# start of INFORMATION PROVIDED

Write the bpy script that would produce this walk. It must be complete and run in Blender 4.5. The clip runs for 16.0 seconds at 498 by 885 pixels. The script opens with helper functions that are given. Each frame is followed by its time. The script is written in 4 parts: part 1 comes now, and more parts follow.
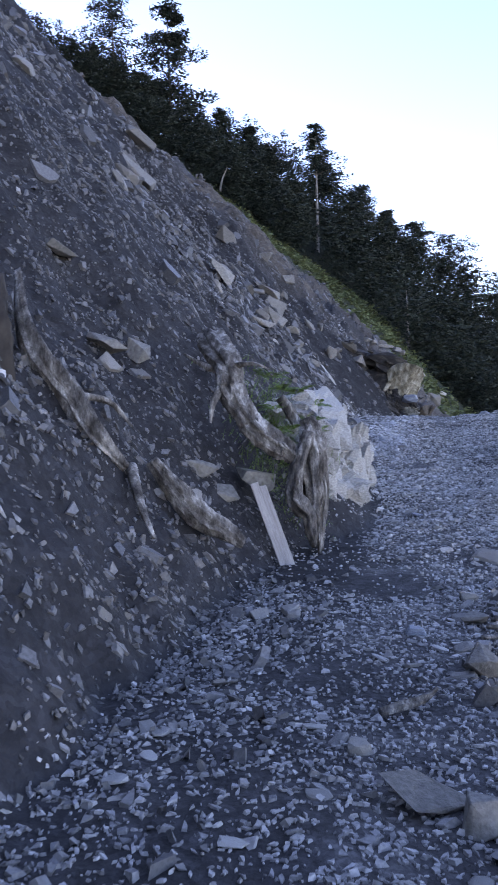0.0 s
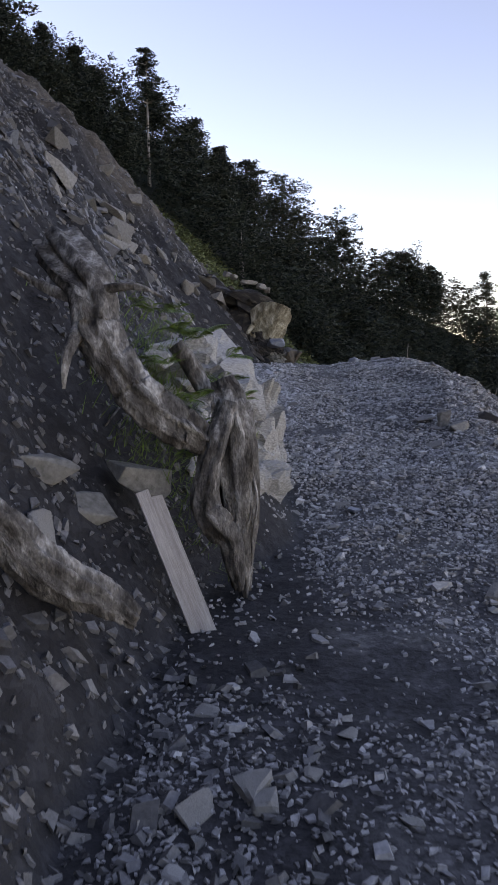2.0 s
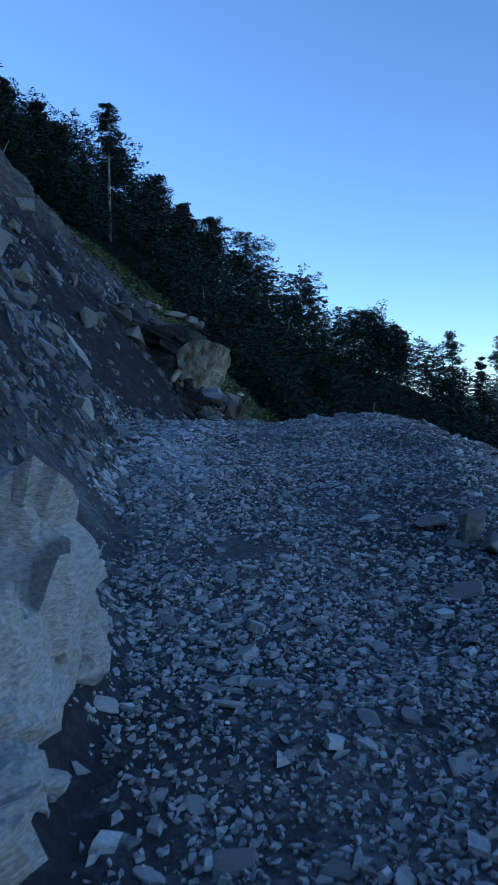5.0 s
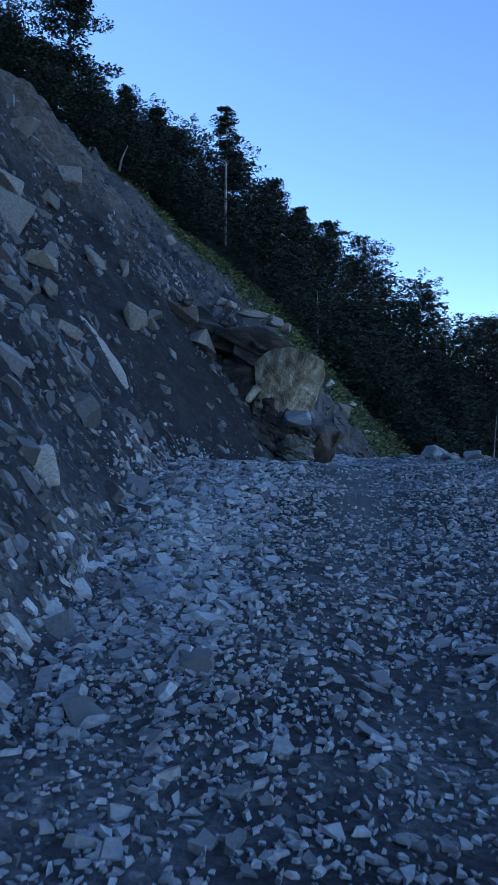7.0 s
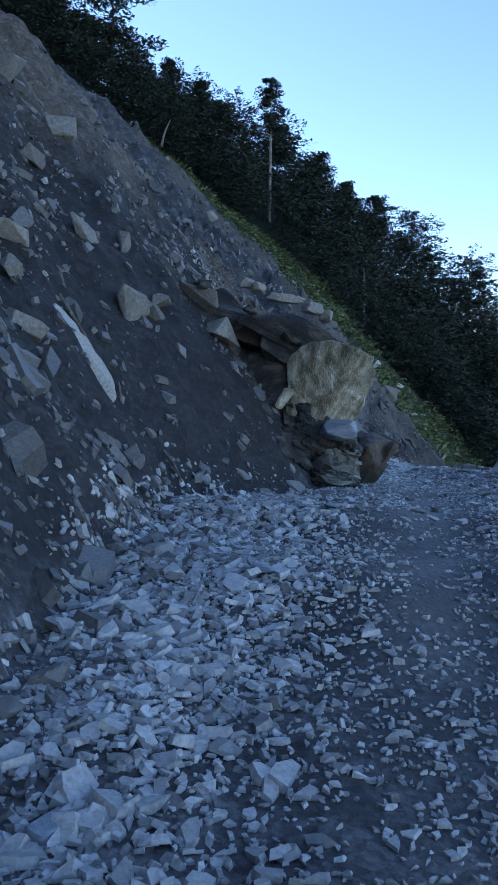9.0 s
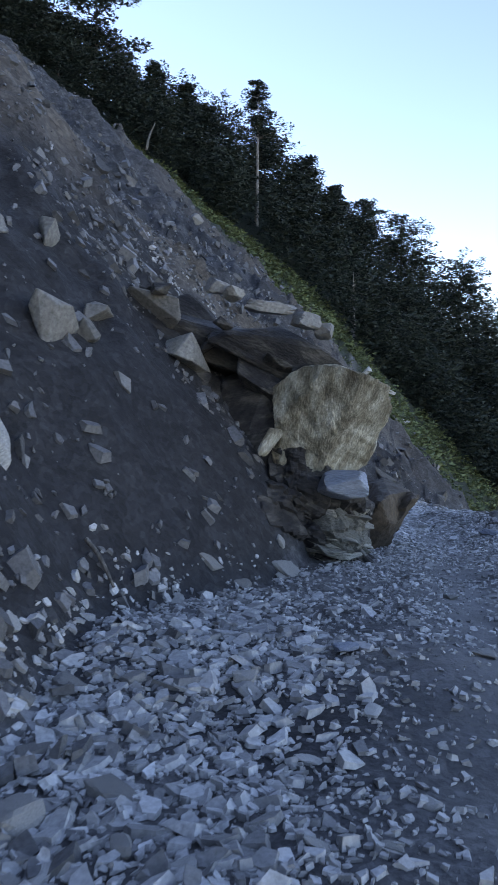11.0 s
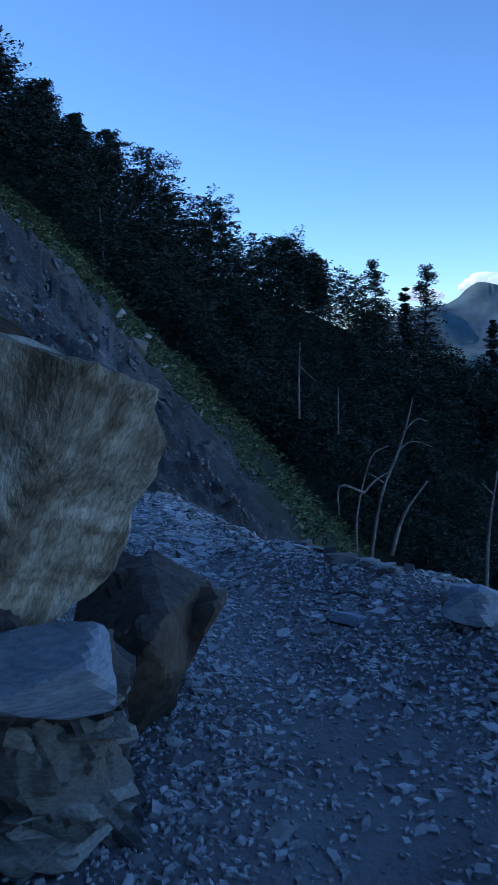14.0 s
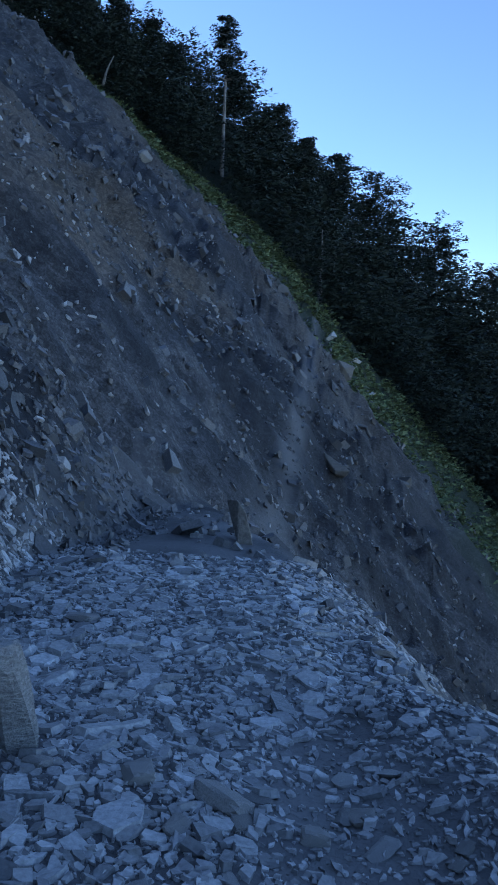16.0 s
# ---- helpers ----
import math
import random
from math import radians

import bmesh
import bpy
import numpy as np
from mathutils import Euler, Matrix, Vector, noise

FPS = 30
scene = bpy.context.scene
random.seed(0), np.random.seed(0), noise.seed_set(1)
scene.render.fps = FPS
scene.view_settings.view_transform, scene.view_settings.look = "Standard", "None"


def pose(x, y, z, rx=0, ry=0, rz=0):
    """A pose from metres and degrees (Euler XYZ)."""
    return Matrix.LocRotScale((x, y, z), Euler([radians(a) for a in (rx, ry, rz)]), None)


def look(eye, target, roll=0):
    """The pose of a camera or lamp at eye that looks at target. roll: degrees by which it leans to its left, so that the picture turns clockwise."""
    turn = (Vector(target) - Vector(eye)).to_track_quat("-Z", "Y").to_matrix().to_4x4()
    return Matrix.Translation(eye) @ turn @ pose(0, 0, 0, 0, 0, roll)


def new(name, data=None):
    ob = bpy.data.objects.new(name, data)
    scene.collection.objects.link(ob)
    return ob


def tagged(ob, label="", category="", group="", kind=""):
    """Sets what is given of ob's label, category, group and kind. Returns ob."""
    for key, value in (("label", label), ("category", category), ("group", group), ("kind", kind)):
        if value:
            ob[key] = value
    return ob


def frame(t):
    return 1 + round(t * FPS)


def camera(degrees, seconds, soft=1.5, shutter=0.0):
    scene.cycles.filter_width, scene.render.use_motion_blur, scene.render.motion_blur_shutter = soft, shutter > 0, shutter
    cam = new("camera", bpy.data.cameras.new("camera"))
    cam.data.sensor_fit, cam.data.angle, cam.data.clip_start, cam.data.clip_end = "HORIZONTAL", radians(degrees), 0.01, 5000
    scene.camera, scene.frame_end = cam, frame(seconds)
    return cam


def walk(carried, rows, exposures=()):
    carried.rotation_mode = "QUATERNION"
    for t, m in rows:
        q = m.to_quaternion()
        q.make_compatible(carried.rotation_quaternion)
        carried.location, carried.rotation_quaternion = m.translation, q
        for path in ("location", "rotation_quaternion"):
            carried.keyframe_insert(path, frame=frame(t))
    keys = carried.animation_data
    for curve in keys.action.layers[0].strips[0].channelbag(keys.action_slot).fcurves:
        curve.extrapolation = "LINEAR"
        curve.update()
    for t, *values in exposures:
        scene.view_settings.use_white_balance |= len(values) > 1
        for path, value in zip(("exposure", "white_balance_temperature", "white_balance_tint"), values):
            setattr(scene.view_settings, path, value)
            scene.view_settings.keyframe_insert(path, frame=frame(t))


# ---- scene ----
cam = camera(33.82, 16.0, soft=1.6, shutter=0.15)
PATH = [
    (0, (0.000, 0.000, 1.350), (-1.910, 9.811, 1.037), -1.46),
    (0.5, (-0.342, 0.760, 1.357), (-0.909, 10.722, 0.697), -1.01),
    (1, (-0.525, 1.484, 1.384), (-0.057, 11.394, 0.128), -1.11),
    (1.5, (-0.776, 2.240, 1.428), (-0.249, 12.149, 0.183), -0.87),
    (2, (-0.885, 3.059, 1.462), (-0.759, 13.001, 0.401), -1.12),
    (2.5, (-0.932, 3.911, 1.483), (-0.529, 13.866, 0.620), 0.67),
    (3, (-0.792, 4.714, 1.457), (0.055, 14.641, 0.603), -0.10),
    (3.5, (-0.764, 5.517, 1.442), (-0.270, 15.463, 0.535), -0.77),
    (4, (-0.474, 6.299, 1.443), (-0.223, 16.285, 0.974), -1.72),
    (4.5, (-0.269, 7.189, 1.403), (0.224, 17.166, 0.945), -0.64),
    (4.7, (-0.178, 7.457, 1.368), (0.445, 17.429, 0.945), -0.93),
    (6.8, (0.308, 11.154, 1.662), (-0.609, 21.109, 1.438), 1.84),
    (7, (0.354, 11.466, 1.716), (-0.473, 21.428, 1.436), 0.63),
    (7.5, (0.351, 12.113, 1.804), (-0.946, 22.021, 1.410), 1.60),
    (8, (0.377, 12.714, 1.900), (-1.074, 22.598, 1.440), 1.33),
    (8.2, (0.376, 12.940, 1.961), (-0.971, 22.836, 1.458), 0.81),
    (10.3, (0.184, 15.124, 2.266), (-1.279, 25.000, 1.696), 1.36),
    (10.5, (0.171, 15.409, 2.339), (-1.393, 25.274, 1.868), 1.02),
    (11, (0.125, 16.120, 2.403), (-1.111, 26.032, 1.918), 0.49),
    (11.5, (0.177, 16.842, 2.458), (0.049, 26.827, 1.925), -0.32),
    (12, (0.101, 17.681, 2.547), (0.483, 27.651, 1.876), 1.54),
    (12.5, (0.118, 18.429, 2.600), (0.610, 28.397, 1.983), -0.20),
    (13, (0.134, 19.093, 2.634), (2.083, 28.867, 1.811), 1.08),
    (13.5, (0.220, 19.777, 2.674), (2.943, 29.357, 1.777), -0.15),
    (14, (0.297, 20.516, 2.674), (1.939, 30.305, 1.460), -1.66),
    (14.5, (0.522, 21.249, 2.655), (1.846, 31.095, 1.509), -1.74),
    (15, (0.645, 21.972, 2.643), (1.373, 31.923, 1.973), 0.23),
    (15.5, (0.798, 22.708, 2.585), (0.796, 32.687, 1.925), 0.78),
    (16, (0.932, 23.463, 2.498), (0.098, 33.387, 1.588), 2.59),
]
EXPOSURES = [
    (0, 2.15, 7650, 34), (0.5, 1.9, 8900, 36), (1.0, 1.6, 9500, 35), (1.5, 1.5, 9600, 34), (2.0, 1.42, 10200, 33), (2.5, 1.6, 9600, 29), (3.0, 1.1, 6900, 12), (3.5, 0.75, 5600, 9),
    (4.7, 0.55, 5300, 8), (6.8, 0.9, 5600, 12), (7.5, 0.88, 5300, 13), (8.2, 1.4, 6000, 12), (10.3, 1.5, 6900, 18), (11.0, 1.75, 7800, 22), (11.5, 1.65, 7700, 20), (12.0, 1.15, 6200, 13),
    (12.5, 0.85, 5600, 12), (13.0, 0.67, 5300, 11), (13.5, 0.55, 5250, 11), (14.0, 0.42, 5000, 12), (15.0, 0.46, 4950, 13), (15.3, 0.40, 4800, 14), (15.5, 0.42, 4850, 14), (16.0, 0.95, 5800, 13),
]
walk(cam, [(t, look(e, g, r)) for t, e, g, r in PATH], EXPOSURES)


# ---- light ----
SUN_EL, SUN_AZ = radians(20), radians(-62)
world = bpy.data.worlds.new("world")
scene.world = world
world.use_nodes = True
wn, wl = world.node_tree.nodes, world.node_tree.links
sky = wn.new("ShaderNodeTexSky")
sky.sky_type, sky.sun_disc = "NISHITA", False
sky.sun_elevation, sky.sun_rotation = SUN_EL, SUN_AZ
sky.altitude, sky.air_density, sky.dust_density, sky.ozone_density = 2200, 1.0, 0.4, 3.0
wn["Background"].inputs["Strength"].default_value = 0.15
wl.new(sky.outputs["Color"], wn["Background"].inputs["Color"])
sun_data = bpy.data.lights.new("sun", "SUN")
sun_data.energy, sun_data.angle, sun_data.color = 3.0, radians(0.5), (1.0, 0.93, 0.82)
sun = new("sun", sun_data)
sun_way = Vector((math.sin(SUN_AZ) * math.cos(SUN_EL), math.cos(SUN_AZ) * math.cos(SUN_EL), math.sin(SUN_EL)))
sun.matrix_world = look(sun_way * 200, (0, 0, 0))

rng = np.random.default_rng(7)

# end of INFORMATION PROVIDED

> GOAL
Without any pictures, reproduce the lines from the first one in the material through the line that has "turn = (Vector(target)", exactly as they appear.

> REPLY
Write the bpy script that would produce this walk. It must be complete and run in Blender 4.5. The clip runs for 16.0 seconds at 498 by 885 pixels. The script opens with helper functions that are given. Each frame is followed by its time. The script is written in 4 parts: part 1 comes now, and more parts follow.
0.0 s
2.0 s
5.0 s
7.0 s
9.0 s
11.0 s
14.0 s
16.0 s
# ---- helpers ----
import math
import random
from math import radians

import bmesh
import bpy
import numpy as np
from mathutils import Euler, Matrix, Vector, noise

FPS = 30
scene = bpy.context.scene
random.seed(0), np.random.seed(0), noise.seed_set(1)
scene.render.fps = FPS
scene.view_settings.view_transform, scene.view_settings.look = "Standard", "None"


def pose(x, y, z, rx=0, ry=0, rz=0):
    """A pose from metres and degrees (Euler XYZ)."""
    return Matrix.LocRotScale((x, y, z), Euler([radians(a) for a in (rx, ry, rz)]), None)


def look(eye, target, roll=0):
    """The pose of a camera or lamp at eye that looks at target. roll: degrees by which it leans to its left, so that the picture turns clockwise."""
    turn = (Vector(target) - Vector(eye)).to_track_quat("-Z", "Y").to_matrix().to_4x4()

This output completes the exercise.